Hannover'de düzenlenen eğitim fuarı "didacta", göçmen kökenli çocuk ve gençlerin Almanca öğrenmesinin desteklenmesi konusunda bir tartışma platformu sağladı. Fuara katılan Köln merkezli Çok Dillilik Ağı adlı dernekten Patricia Hahne-Wolter, öğretmenlerin acilen yardım istediğini belirtiyor. Hahne-Wolter, bir çok öğretmenin derhal çözüm istediğini belirterek, bu konuda ne yapacaklarını bilmediklerini ifade ediyor.
Almanya'daki okullarda çocukların Almanca öğrenebilmesi için konan özel derslere malî destek sağlanıyor. Buna rağmen yabancı asıllı çocukların çoğu hâlâ ne Almancayı ne de kendi anadillerini iyi konuşabiliyor. Köln Üniversitesi'nden Andreas Rohde, yapılan araştırmalara göre, öncelikle anadillerini çok iyi öğrenen çocukların Almanca derslerini daha iyi takip edebildiklerini belirtiyor. Rohde, bu çocukların dil öğrenme konusunda belirli bir strateji geliştirerek, tek dilli yetişen çocuklara kıyasla diğer dilleri daha kolay öğrendiklerini dile getiriyor.
Anadilin önemi
Enstitüsü'nden Christina Trojan ise çok dilliliğe yönelik uygulamaların çeşitlilik gösterdiğine dikkat çekiyor. Trojan, Almancayı ikinci dil olarak öğrenen çocukları nasıl destekleyeceği konusunda öğretmenlere meslek için eğitim veriyor. Trojan, “çocukları tek başlarına özel derse zorlamak yerine, onlara ortak bir ders verilmesinin daha yararlı” olduğunu belirtiyor. Trojan, bunun yanı sıra, öğretmenin alanı ne olursa olsun, öğrencileri Almanca konusunda desteklemesinin şart olduğunu vurguluyor.

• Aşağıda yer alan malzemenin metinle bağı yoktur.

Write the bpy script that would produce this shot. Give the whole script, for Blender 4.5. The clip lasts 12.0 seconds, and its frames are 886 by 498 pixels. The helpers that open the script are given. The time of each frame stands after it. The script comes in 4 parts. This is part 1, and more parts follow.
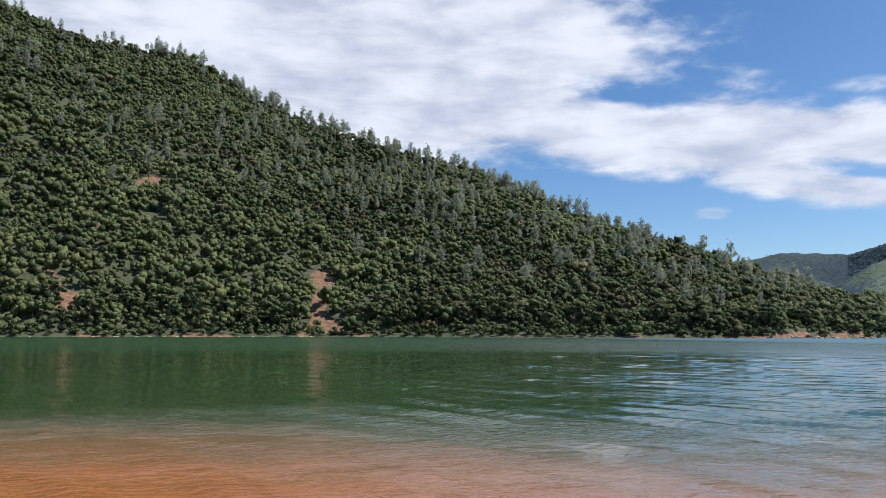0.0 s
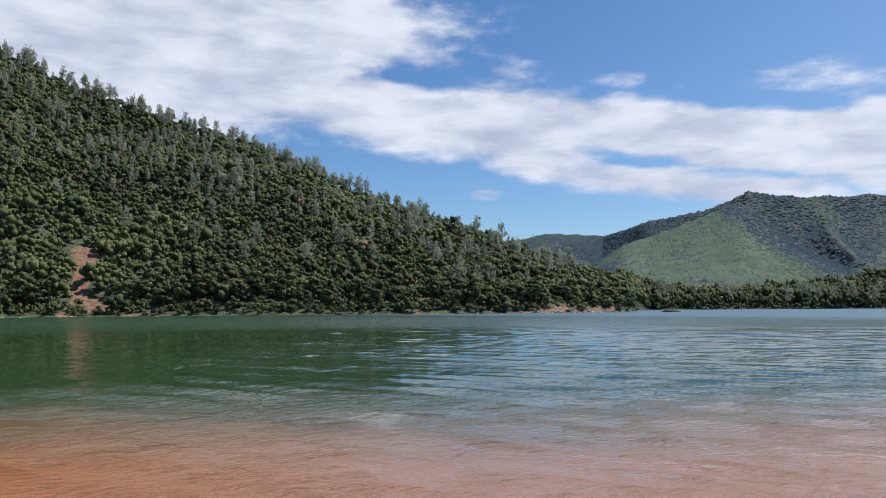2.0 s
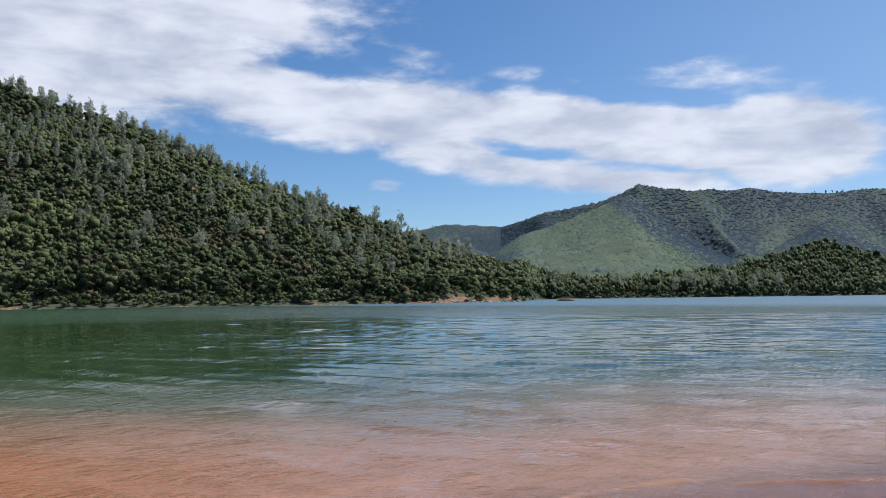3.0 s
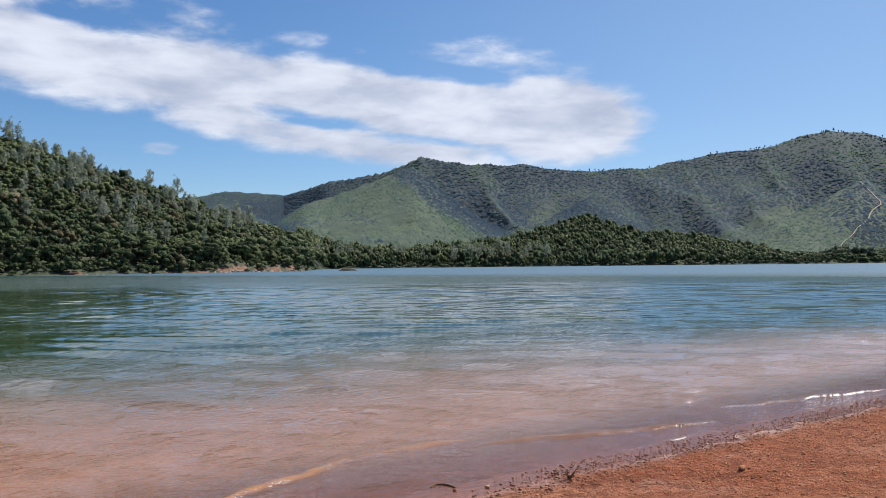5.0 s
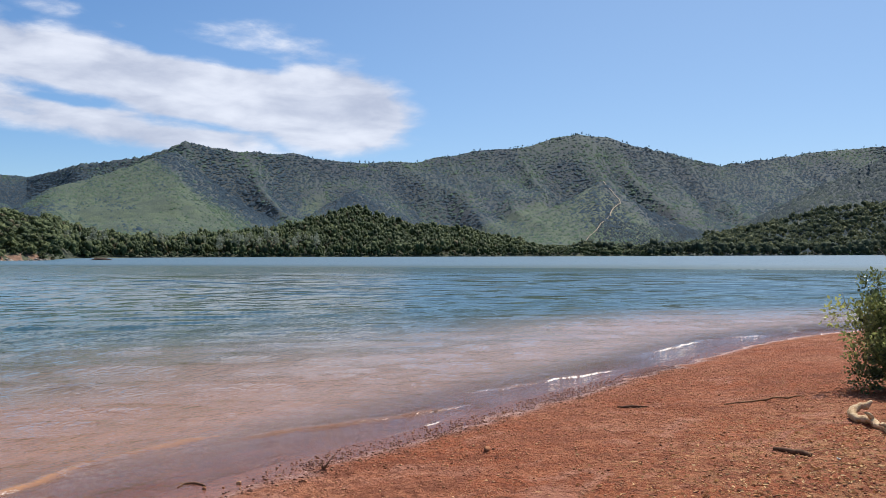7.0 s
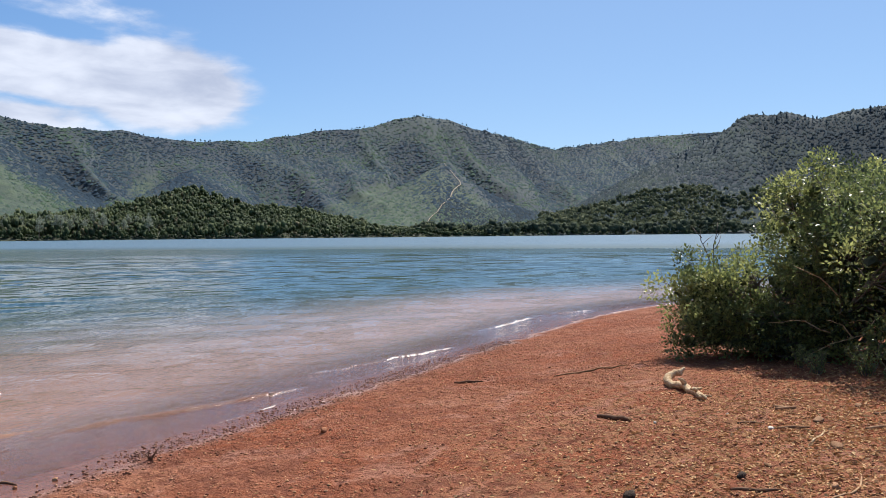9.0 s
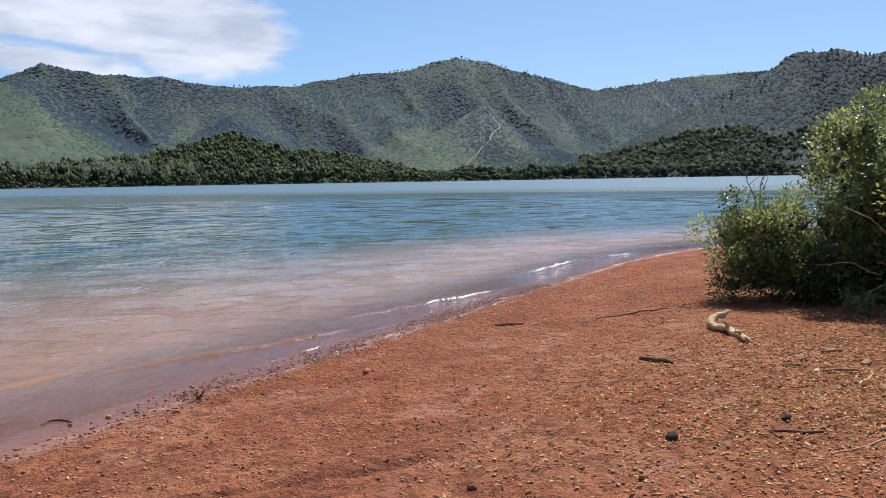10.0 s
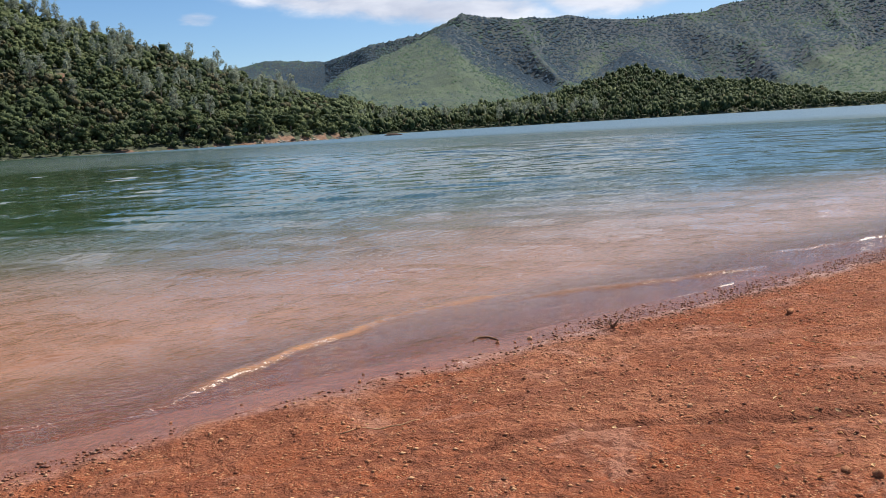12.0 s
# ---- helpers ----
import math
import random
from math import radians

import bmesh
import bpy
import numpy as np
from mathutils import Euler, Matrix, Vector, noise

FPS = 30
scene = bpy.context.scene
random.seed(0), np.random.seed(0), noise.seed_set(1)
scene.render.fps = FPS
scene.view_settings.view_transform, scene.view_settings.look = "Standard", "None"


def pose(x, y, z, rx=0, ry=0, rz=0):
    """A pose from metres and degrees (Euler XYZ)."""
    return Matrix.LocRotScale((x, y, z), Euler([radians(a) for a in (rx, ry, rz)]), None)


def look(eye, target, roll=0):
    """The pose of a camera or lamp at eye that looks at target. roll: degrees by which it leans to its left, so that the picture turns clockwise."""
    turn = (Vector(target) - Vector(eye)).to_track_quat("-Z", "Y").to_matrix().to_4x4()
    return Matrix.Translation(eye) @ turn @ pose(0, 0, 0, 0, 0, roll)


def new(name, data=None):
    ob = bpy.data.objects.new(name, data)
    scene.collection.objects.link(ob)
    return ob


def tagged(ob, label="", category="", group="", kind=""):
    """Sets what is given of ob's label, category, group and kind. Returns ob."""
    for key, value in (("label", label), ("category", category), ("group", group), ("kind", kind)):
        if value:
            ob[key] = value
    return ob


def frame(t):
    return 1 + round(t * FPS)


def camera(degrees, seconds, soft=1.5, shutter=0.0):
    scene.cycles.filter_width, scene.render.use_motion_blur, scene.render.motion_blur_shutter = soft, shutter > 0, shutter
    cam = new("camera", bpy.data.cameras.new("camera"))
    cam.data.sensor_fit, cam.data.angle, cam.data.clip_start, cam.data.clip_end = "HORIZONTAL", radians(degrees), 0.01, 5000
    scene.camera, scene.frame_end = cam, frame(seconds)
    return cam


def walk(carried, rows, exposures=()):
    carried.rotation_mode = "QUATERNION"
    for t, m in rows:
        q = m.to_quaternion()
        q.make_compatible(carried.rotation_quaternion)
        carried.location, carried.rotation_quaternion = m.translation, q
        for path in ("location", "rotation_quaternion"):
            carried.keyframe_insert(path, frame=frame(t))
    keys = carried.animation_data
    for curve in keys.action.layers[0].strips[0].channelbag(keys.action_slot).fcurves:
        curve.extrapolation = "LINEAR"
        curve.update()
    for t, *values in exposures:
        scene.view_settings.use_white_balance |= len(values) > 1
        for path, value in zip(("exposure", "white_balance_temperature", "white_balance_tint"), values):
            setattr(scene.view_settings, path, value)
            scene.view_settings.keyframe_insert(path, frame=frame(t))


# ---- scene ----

Flensburg Üniversitesi'nden Reyhan Kuyumcu ise çocukların okul öncesi dönemde, kreşlerde Almanca konusunda teşvik edilmesi çağrısında bulunuyor. Dilbilim uzmanı Kuyumcu, Kiel'deki “Mozaik” adlı Türk-Alman yuvasında, 15 çocuğun gelişimi üzerine yıllar süren bir araştırma yapmış. Proje kapsamında çocukların öncelikle Türkçeyi çok iyi öğrenmesini sağladıklarını, çocuklarla sadece Türkçe konuşulduğunu belirten Kuyumcu, okulda ise çocukların dersleri çok iyi takip edebildiğine dikkat çekiyor. Kuyumcu, bu çocukların çoğunun bugün üniversiteye gitmelerine olanak sağlayan liselere devam ettiğini belirtiyor.
Çocukların ana dilininin güçlendirilmesi gerektiği görüşüne Havva Çelik de katılıyor. İlk iki çocuğu ile sadece Almanca konuştuğunu anlatan Türk kökenli anne, bugün bunu bir “hata” olarak nitelendiriyor. Her iki çocuğunun da hem Almanca hem de Türkçede zorlandığını belirten Çelik, en küçük kızının ise her iki dili de mükemmel konuştuğunu söylüyor. Nedeni ise son yıllarda Çelik ailesinin evde sadece Türkçe konuşması.